The Facts About Trump’s Refugee Order and What To Do About It


For the last few days, much of the country has been consumed with talk about Trump’s executive order on refugees. Aside from arguing we should keep our promises to the brave Iraqis who fought with us, I have withheld judgement. There was a lot of confusion surrounding the new policy, and I did not want to make a snap judgement based on incomplete or inaccurate data. After thinking about this long and hard, I have come to a conclusion and would like to share my thoughts, but first I think it is important I clear up some misconceptions, exaggerations, and outright falsehoods.

  • This is not a Muslim ban. The temporary suspension of refugee programs affected seven countries, all of which are majority Muslim, but the policy is based on location, not religion. Hundreds of millions of Muslims all around the world are not affected by Trump’s executive order, and many Christians, Jews, and other non-Muslims are. Yes, Trump spoke about a Muslim ban during the campaign, but that is not what has been implemented.
  • It is part of US law to prioritize minority groups when granting refugee status. In the Middle East, this will mean Christians, and Yazidis, and other religious minorities. This is not new. It is applying federal law.
  • There has been some question about why the new policy applies to the specific seven countries named (Iraq, Syria, Iran, Libya, Sudan, Somalia, and Yemen) and not others, such as Saudi Arabia or Pakistan. It has even been suggested that certain countries were left off the list because Trump has business ties to those countries. No. The seven countries Trump’s executive order applies to are from a list of countries of concern put together by the Obama administration. There is a valid argument to make that Trump should have added or subtracted from that list, but the conspiracy theories are overblown.
  • The 50,000 limit on refugees in 2017 that Trump’s executive order puts in place is in line with the historical norm of the last two presidents.
  • It is important to note that no one who is not an American citizen has a right to come to the United States. We can, should, and do choose to admit foreign nationals to our country, but that is our choice, not their right.
  • One of the primary responsibilities of the United States government is to protect American citizens from foreign attack. It is one of the few purposes for which the government was created.
  • The fact that green-card holders were initially caught up on the new policy demonstrates that it was not well thought out or executed. Green-card holders have been described as equivalent to “citizens who can’t vote.” They live here, work here, and are often waiting years on the paperwork to make them American citizens. They are here because they love America and have already been thoroughly vetted. The Trump administration has since made it clear that the policy does not apply to green-card holders.
  • Contrary to a popular talking point, refugees and other immigrants have killed Americans in terror attacks on US soil. The Tsarnaev brothers were granted asylum in the United States and then planted a bomb at the feet of an 8 year old child.
  • It is often not true that refugees are thoroughly vetted. Part of the normal vetting process for a would-be immigrant is to ask the home country for the immigrants records, criminal and otherwise. By the very nature of their situation, it is difficult to do this with refugees. How many government records still exist in Syria? And considering the Syrian government calls Hezbollah a friend and everyone who opposes Assad a terrorist, could we trust those records even if they were available to us?

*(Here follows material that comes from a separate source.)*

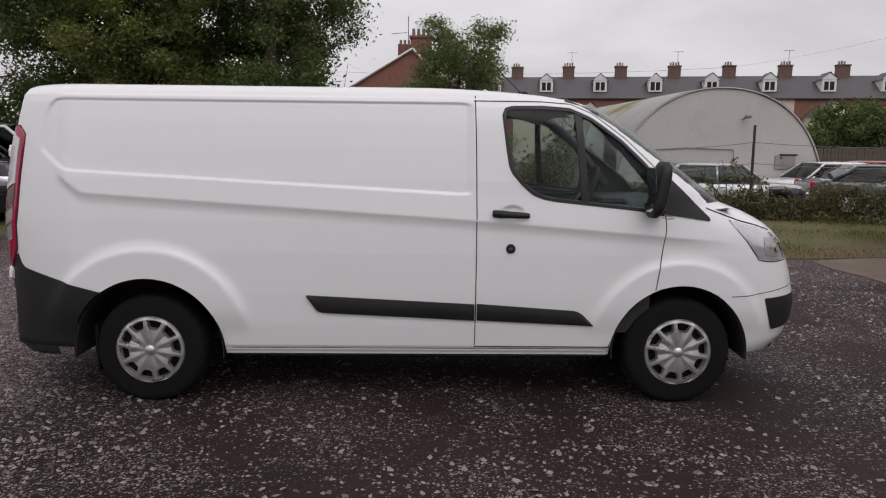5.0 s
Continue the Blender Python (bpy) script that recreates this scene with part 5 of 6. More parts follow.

The United States government exists to serve the American people. People have a right to be concerned about who we are letting in our borders and it is completely within the bounds of reason to alter our immigration policies in whatever way is most beneficial to the United States. Despite the historical connotations of the term and the boisterous way in which Trump has used it, of course the American government should put Americans first.

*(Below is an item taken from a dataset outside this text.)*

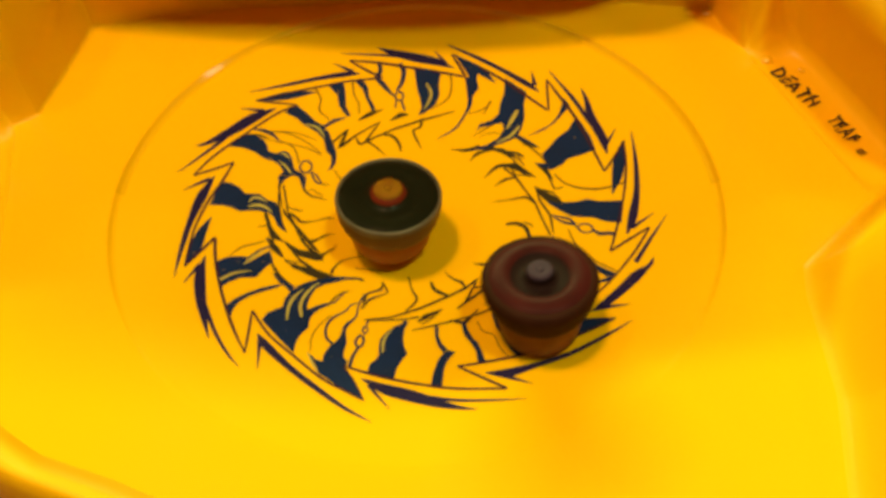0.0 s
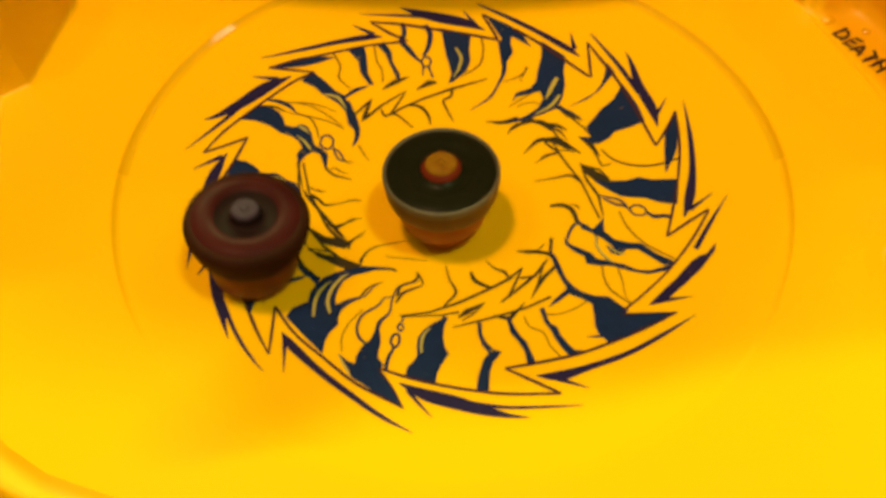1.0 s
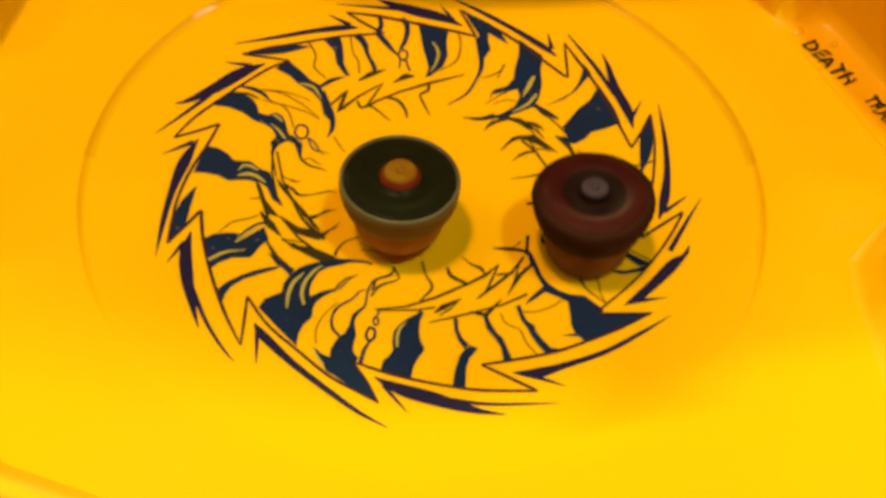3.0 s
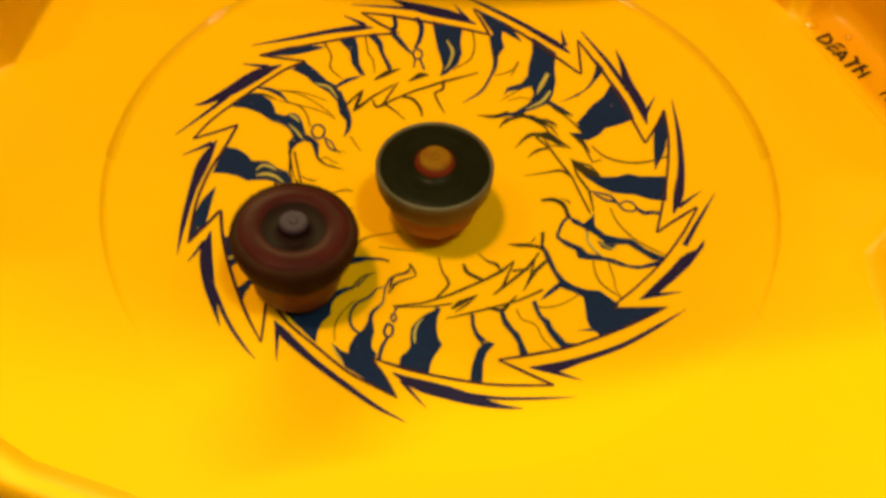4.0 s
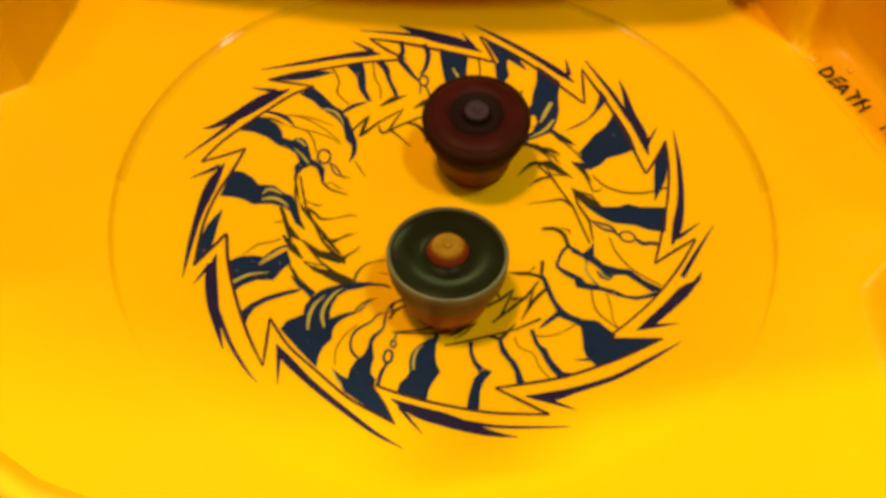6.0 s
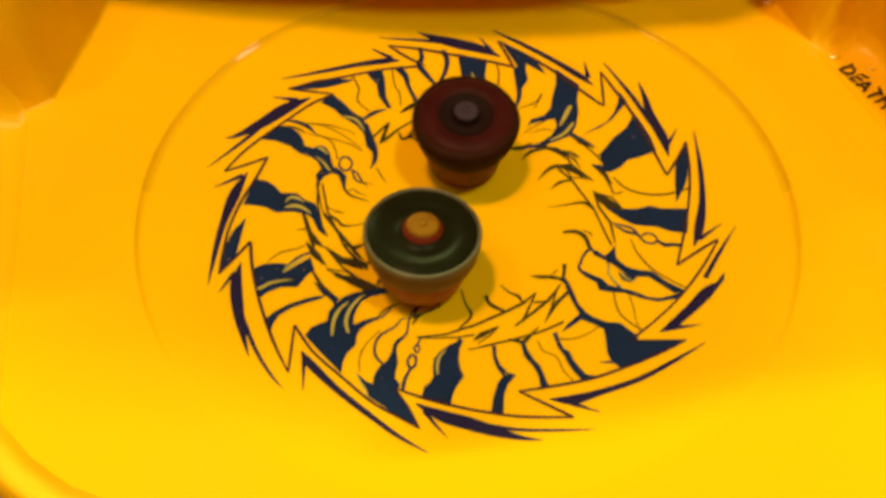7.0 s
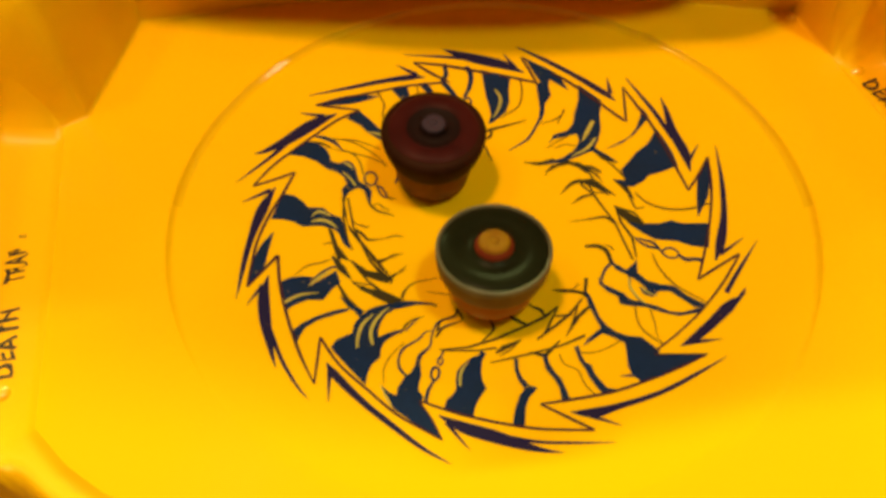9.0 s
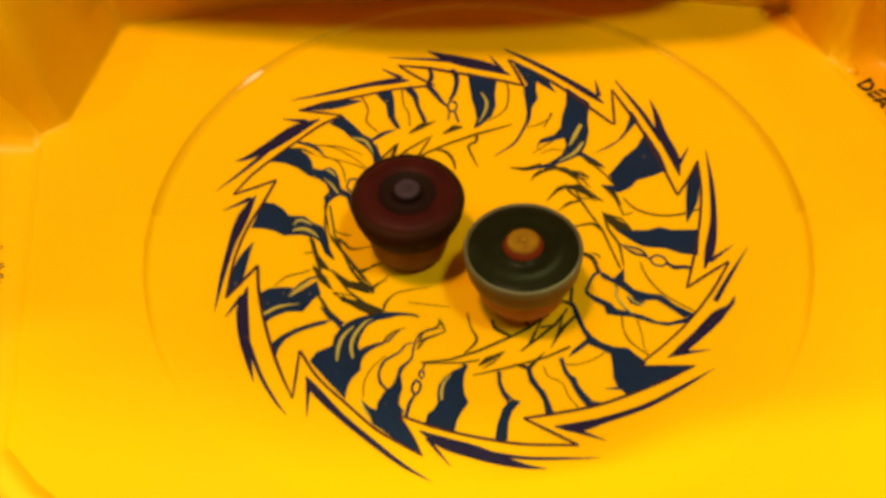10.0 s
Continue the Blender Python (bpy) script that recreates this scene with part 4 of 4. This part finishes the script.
    spin(green_top, [
        (0, -9.7, -25.1), (0.1, -9.8, -26.1), (0.2, -8.0, -22.8), (0.3, -5.6, -15.9), (0.4, -6.5, -17.6), (0.5, -7.6, -17.7),
        (0.6, -9.6, -18.0), (0.7, -7.7, -23.9), (0.8, -5.6, -25.5), (0.9, -3.9, -24.0), (1, -3.5, -21.8), (1.1, -2.3, -19.8),
        (1.2, -1.3, -18.2), (1.3, -0.8, -18.1), (1.4, -1.2, -19.4), (1.5, -2.0, -21.4), (1.6, -0.4, -24.9), (1.7, 0.5, -26.8),
        (1.8, -0.2, -27.0), (1.9, -1.2, -26.2), (2, -1.4, -25.3), (2.1, -3.0, -26.0), (2.2, -4.7, -26.5), (2.3, -6.5, -27.2),
        (2.4, -8.1, -28.4), (2.5, -9.6, -30.1), (2.6, -11.2, -30.7), (2.7, -11.8, -30.4), (2.8, -11.7, -30.2), (2.9, -11.6, -29.7),
        (3, -11.3, -29.0), (3.1, -11.0, -28.1), (3.2, -10.6, -27.1), (3.3, -10.3, -26.1), (3.4, -10.0, -25.1), (3.5, -9.7, -24.2),
        (3.6, -9.4, -23.5), (3.7, -9.2, -23.0), (3.8, -9.2, -22.9), (3.9, -7.2, -22.8), (4, -4.3, -23.3), (4.1, -2.9, -24.8),
        (4.2, -1.3, -25.1), (4.3, -0.7, -24.6), (4.4, -1.4, -23.4), (4.5, -1.8, -22.7), (4.6, -2.7, -21.6), (4.7, -2.0, -22.7),
        (4.8, -0.9, -25.5), (4.9, 0.2, -28.3), (5, 10.7, -41.1), (5.1, 16.7, -37.6), (5.2, 17.7, -33.1), (5.3, 14.2, -29.6),
        (5.4, 11.5, -43.1), (5.5, 10.9, -46.1), (5.6, 7.7, -47.6), (5.7, 4.2, -47.2), (5.8, 3.7, -48.8), (5.9, 2.2, -50.0),
        (6, -0.3, -50.8), (6.1, -3.3, -51.2), (6.2, -6.4, -51.0), (6.3, -9.8, -50.3), (6.4, -13.0, -49.1), (6.5, -16.1, -47.6),
        (6.6, -18.3, -46.0), (6.7, -19.9, -44.1), (6.8, -20.5, -42.3), (6.9, -22.8, -44.8), (7, -17.4, -38.9), (7.1, -11.7, -32.1),
        (7.2, -8.4, -39.3), (7.3, -4.2, -46.5), (7.4, 0.2, -39.7), (7.5, 4.7, -31.2), (7.6, 6.7, -43.1), (7.7, 6.1, -44.4),
        (7.8, 6.2, -43.5), (7.9, 5.2, -43.7), (8, 2.0, -46.8), (8.1, 0.4, -58.7), (8.2, -1.6, -95.2), (8.3, 1.7, -95.2),
        (8.4, 4.3, -90.9), (8.5, 6.1, -82.4), (8.6, 3.4, -66.1), (8.7, -0.4, -51.6), (8.8, -4.6, -40.4), (8.9, -0.4, -53.4),
        (9, 0.6, -39.6), (9.1, 3.4, -34.6), (9.2, 8.0, -30.9), (9.3, 12.2, -25.8), (9.4, 25.8, -30.0), (9.5, 30.5, -29.4),
        (9.6, 32.5, -29.6), (9.8, 22.5, -28.3), (10, 18.1, -34.7),
    ], 0.032, [(4.85, 3), (8.1, 5)])


motions()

The open borders some people want would weaken what is special about America. But so would giving the impression America no longer welcomes those willing to work hard and pledge allegiance to the United States in exchange for entry. The theory behind Trump’s executive order is not nearly as draconian as his critics suggest, but it’s implementation has been far worse that his supporters have a right to expect. We should obviously do what we can to guard ourselves against would-be terrorists attempting to take advantage of our  good nature, but Trump’s policy is  ham-fisted, short sighted, and misses a crucial point: America has benefited greatly from immigration in general, and refugees turn into some of the most loyal Americans in the country.

In my previous post, I mentioned alternating between being yelled at and having reasonable discussions with protesters. One of those reasonable discussions was with a woman who came to America as a refugee from Sudan when she was four years old. Her gratitude to and love for America was evident in the way she talked about choosing a career designed to serve her adopted country. I didn’t need to see her beautiful sign to know that.


Opponents of Trump’s new policy have frequently pointed to Steve Jobs as the offspring of a Syrian refugee and argue we would not have the iPhone if Trump had been president back then. Fine. But when contemplating our immigration policy I don’t think of a billionaire and the amazing gadgets he brought us, I think of the woman mentioned above, and the millions like her who go unnoticed to the larger world, but daily demonstrate they understand and appreciate the unique greatness of the United States. I look into the world and see many nascent Americans spotted throughout. We should welcome our future countrymen home.